REQUIRED TASK: Repeat exactly the lines from the one containing "for key, value" through the one containing "scene.collection.objects.link(made[o])", both lines included, please, without any other lines.

COLLECTED MATERIAL:
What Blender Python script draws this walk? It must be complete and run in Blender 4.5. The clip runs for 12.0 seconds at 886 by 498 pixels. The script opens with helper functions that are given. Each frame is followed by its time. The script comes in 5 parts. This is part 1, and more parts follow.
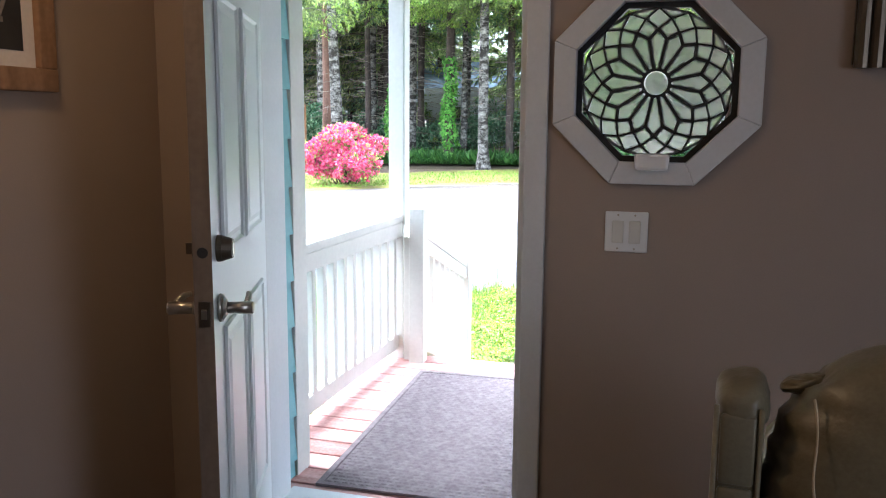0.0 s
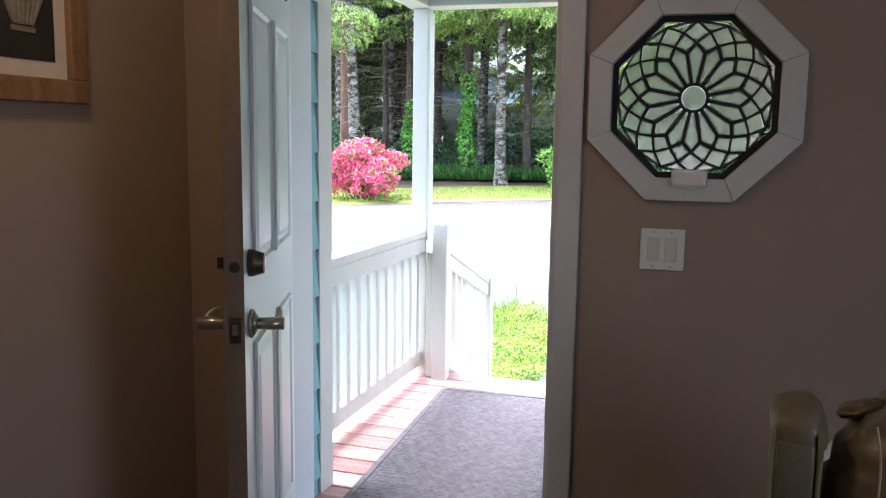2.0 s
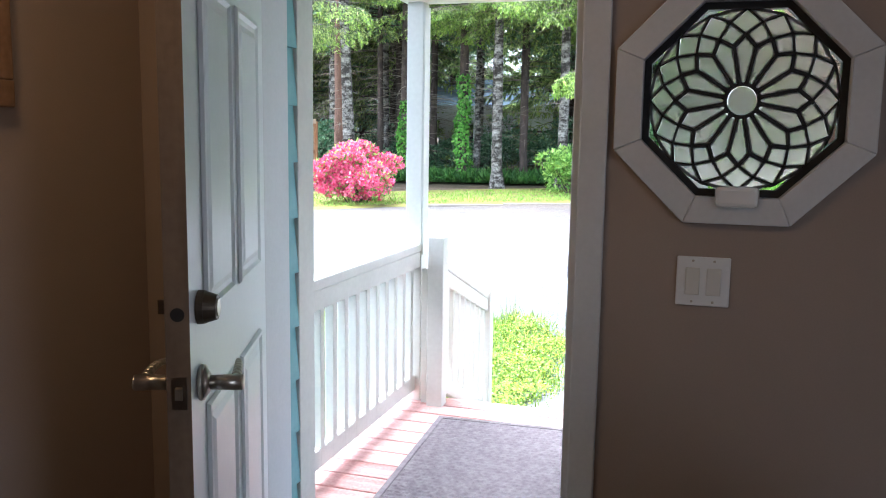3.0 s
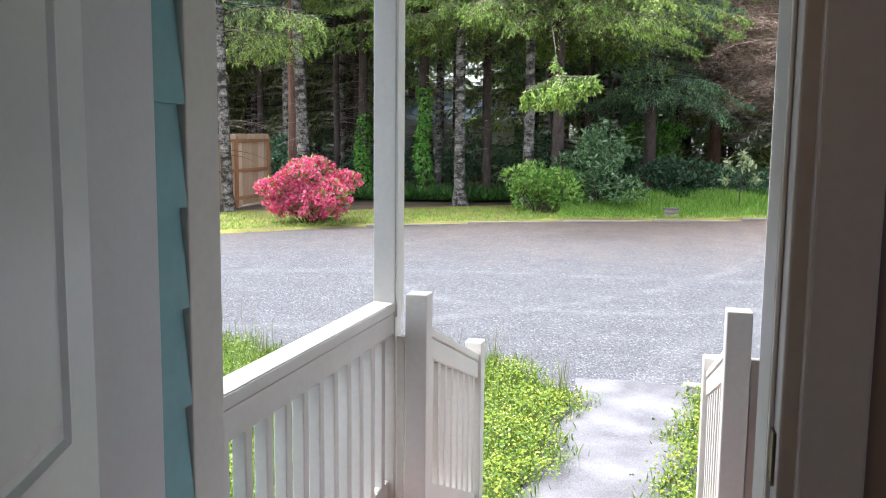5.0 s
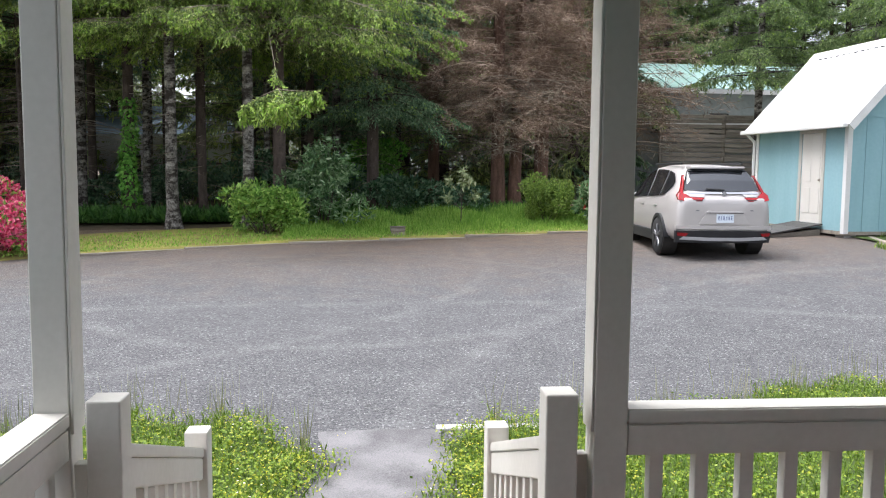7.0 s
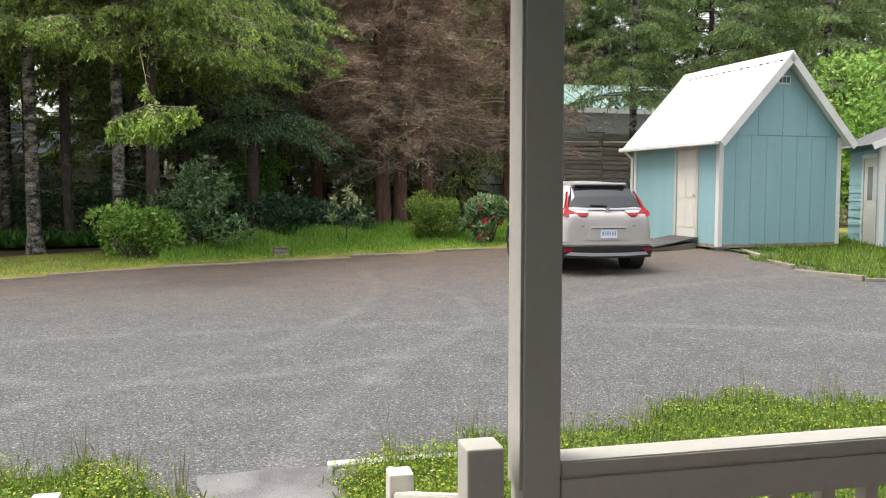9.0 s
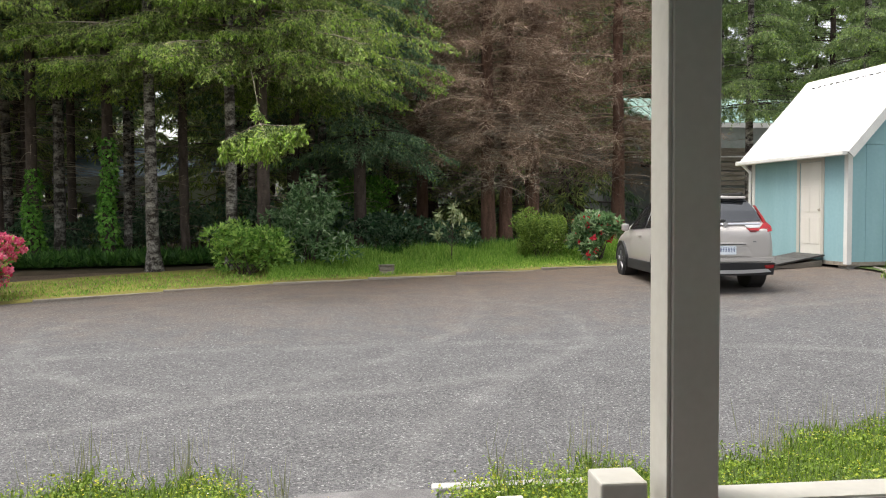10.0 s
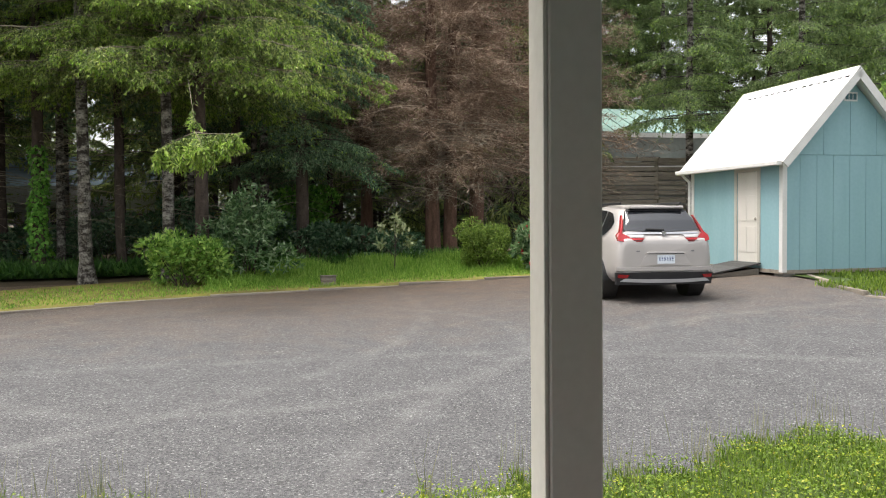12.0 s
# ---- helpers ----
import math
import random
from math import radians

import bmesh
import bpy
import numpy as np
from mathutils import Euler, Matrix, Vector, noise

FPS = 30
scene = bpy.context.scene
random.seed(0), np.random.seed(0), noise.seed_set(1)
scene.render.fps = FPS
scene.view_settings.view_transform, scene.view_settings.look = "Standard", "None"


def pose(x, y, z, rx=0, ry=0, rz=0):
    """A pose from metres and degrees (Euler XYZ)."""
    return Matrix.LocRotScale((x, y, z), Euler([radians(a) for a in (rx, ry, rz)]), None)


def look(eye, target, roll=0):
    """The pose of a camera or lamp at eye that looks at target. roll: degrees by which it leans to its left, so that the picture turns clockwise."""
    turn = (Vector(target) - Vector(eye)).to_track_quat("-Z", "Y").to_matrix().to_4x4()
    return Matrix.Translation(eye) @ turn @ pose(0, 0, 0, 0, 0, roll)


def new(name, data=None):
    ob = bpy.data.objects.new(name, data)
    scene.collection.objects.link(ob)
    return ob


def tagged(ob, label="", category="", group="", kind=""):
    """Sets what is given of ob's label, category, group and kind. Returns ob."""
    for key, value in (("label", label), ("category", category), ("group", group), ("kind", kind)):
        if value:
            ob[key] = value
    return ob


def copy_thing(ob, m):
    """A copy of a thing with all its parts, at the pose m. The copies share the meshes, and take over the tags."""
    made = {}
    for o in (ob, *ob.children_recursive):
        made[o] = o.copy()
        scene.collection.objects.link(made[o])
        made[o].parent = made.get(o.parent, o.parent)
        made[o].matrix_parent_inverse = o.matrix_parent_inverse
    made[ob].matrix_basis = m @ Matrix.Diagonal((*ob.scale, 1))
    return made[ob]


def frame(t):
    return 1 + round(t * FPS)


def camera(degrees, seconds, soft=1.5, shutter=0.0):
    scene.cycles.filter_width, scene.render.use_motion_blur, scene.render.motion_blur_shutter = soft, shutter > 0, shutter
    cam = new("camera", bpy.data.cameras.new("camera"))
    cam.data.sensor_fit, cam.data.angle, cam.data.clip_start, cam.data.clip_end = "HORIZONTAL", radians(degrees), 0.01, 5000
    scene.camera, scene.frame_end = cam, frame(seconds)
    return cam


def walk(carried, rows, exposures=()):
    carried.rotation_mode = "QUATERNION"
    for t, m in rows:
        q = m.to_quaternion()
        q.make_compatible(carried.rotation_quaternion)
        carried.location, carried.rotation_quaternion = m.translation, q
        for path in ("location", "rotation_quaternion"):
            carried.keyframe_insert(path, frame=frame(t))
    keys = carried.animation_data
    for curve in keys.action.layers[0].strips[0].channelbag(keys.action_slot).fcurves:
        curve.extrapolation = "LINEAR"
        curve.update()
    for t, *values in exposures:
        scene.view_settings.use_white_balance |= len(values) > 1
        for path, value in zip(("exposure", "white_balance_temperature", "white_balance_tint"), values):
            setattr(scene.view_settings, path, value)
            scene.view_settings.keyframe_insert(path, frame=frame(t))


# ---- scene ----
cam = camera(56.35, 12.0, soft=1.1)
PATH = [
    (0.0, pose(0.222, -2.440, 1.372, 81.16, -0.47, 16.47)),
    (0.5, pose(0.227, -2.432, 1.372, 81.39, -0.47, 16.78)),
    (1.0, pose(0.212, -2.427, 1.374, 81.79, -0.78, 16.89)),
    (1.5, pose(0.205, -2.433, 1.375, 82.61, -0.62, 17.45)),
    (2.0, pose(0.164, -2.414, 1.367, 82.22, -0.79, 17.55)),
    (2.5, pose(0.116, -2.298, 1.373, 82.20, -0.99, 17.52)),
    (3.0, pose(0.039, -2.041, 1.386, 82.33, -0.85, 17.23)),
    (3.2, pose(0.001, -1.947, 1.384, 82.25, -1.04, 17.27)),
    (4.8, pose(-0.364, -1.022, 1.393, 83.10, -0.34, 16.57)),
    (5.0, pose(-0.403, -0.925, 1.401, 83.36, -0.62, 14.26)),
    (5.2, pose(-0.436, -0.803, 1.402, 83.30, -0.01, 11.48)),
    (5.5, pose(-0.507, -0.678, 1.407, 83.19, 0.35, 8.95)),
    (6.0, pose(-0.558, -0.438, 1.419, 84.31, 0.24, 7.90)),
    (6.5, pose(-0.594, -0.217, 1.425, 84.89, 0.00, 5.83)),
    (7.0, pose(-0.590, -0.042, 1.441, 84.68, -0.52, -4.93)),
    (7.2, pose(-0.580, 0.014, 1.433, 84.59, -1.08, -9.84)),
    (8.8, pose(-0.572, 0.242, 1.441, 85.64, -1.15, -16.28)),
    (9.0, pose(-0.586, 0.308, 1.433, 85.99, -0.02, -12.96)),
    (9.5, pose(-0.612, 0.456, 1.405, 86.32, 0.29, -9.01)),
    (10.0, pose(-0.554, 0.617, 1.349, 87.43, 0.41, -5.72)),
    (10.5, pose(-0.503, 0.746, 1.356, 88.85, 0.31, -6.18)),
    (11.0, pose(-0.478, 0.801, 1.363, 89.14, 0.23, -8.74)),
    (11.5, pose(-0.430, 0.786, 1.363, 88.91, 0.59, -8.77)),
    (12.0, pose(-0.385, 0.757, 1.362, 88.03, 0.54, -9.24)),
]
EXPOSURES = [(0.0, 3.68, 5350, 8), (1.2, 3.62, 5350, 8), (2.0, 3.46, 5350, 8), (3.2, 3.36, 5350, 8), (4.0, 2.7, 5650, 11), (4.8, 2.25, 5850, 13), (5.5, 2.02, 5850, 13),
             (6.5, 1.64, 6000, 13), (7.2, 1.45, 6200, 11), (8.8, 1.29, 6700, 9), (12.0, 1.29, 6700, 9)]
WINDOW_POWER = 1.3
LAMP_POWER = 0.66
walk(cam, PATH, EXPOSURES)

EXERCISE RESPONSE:
    for key, value in (("label", label), ("category", category), ("group", group), ("kind", kind)):
        if value:
            ob[key] = value
    return ob


def copy_thing(ob, m):
    """A copy of a thing with all its parts, at the pose m. The copies share the meshes, and take over the tags."""
    made = {}
    for o in (ob, *ob.children_recursive):
        made[o] = o.copy()
        scene.collection.objects.link(made[o])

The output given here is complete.